▶ [INSTRUCTIONS FOR THE TASK] Examine the entries and show every line in which the word "Python" is found.

▶ [DATA LINES]
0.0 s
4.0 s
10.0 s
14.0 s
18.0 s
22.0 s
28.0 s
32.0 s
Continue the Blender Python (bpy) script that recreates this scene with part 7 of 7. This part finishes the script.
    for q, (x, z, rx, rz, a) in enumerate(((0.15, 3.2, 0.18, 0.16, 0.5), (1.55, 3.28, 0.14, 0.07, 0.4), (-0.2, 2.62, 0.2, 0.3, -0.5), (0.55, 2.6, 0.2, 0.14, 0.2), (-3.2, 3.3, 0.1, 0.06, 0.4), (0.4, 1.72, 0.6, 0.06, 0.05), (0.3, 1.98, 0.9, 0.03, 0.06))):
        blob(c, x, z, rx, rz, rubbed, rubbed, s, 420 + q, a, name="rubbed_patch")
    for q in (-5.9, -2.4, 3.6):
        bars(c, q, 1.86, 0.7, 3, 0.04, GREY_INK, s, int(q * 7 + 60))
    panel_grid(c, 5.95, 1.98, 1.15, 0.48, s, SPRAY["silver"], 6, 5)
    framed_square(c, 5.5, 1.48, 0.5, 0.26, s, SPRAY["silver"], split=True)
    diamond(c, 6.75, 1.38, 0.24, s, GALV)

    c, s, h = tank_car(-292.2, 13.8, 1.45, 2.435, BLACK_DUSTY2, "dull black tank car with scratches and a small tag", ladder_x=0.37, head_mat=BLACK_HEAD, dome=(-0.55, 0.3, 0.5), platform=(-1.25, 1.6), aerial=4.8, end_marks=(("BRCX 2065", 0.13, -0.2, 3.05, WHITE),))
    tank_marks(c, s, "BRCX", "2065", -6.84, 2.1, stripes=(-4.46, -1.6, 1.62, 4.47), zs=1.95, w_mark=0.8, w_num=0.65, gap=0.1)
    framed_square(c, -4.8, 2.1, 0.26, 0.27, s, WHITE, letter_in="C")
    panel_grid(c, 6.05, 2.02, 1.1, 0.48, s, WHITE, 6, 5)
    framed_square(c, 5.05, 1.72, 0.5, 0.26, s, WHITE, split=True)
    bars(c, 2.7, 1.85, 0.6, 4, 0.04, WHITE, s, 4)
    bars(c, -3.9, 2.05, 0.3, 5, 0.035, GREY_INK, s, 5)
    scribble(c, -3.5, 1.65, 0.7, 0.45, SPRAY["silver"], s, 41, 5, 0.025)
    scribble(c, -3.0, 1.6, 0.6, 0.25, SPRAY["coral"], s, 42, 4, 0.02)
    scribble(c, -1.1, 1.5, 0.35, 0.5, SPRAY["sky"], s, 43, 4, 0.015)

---

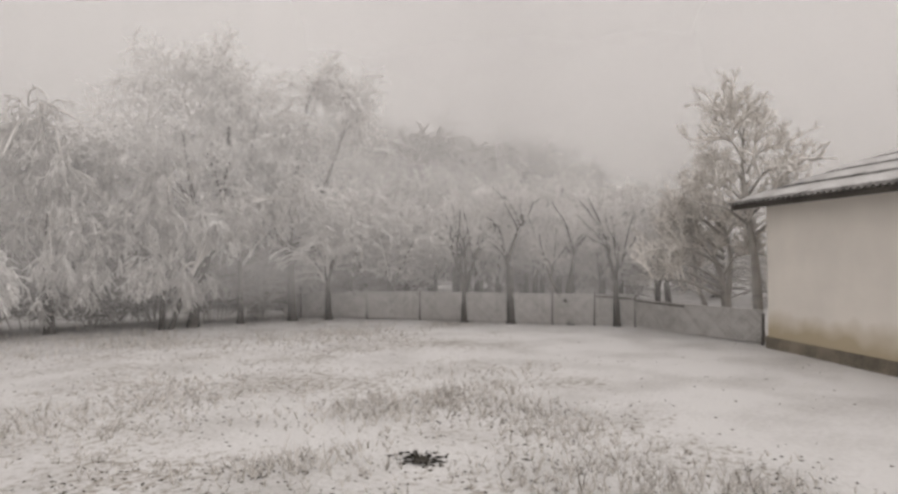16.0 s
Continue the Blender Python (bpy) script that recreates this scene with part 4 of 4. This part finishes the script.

---

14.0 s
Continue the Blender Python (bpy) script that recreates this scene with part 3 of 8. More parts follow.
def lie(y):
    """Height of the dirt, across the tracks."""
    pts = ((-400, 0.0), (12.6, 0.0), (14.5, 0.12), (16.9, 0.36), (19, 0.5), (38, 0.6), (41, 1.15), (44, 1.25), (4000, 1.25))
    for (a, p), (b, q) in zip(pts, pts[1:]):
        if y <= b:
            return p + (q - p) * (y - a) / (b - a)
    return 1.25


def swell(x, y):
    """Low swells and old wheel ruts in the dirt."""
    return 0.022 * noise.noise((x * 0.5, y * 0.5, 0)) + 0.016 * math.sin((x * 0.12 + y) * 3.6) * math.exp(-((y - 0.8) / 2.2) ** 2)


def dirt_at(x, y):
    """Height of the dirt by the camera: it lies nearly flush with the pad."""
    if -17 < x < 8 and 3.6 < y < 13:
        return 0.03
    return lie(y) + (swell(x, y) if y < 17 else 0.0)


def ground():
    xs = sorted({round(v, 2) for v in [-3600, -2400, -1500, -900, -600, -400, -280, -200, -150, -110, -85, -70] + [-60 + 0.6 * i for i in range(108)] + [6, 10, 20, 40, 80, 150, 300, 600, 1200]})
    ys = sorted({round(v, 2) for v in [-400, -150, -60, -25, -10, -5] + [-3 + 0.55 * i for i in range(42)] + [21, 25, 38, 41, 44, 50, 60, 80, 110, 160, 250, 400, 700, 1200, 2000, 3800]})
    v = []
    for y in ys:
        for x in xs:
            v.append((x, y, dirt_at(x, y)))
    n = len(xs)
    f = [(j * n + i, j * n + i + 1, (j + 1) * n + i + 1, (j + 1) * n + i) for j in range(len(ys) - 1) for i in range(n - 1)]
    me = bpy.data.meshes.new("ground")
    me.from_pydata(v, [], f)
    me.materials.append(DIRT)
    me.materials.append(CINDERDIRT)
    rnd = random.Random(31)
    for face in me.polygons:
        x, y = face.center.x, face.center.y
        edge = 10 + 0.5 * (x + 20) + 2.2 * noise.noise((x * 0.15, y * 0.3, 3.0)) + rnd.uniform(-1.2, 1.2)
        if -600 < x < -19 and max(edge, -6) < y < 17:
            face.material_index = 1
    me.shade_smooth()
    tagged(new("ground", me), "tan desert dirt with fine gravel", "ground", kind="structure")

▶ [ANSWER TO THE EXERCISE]
Continue the Blender Python (bpy) script that recreates this scene with part 7 of 7. This part finishes the script.
Continue the Blender Python (bpy) script that recreates this scene with part 4 of 4. This part finishes the script.
Continue the Blender Python (bpy) script that recreates this scene with part 3 of 8. More parts follow.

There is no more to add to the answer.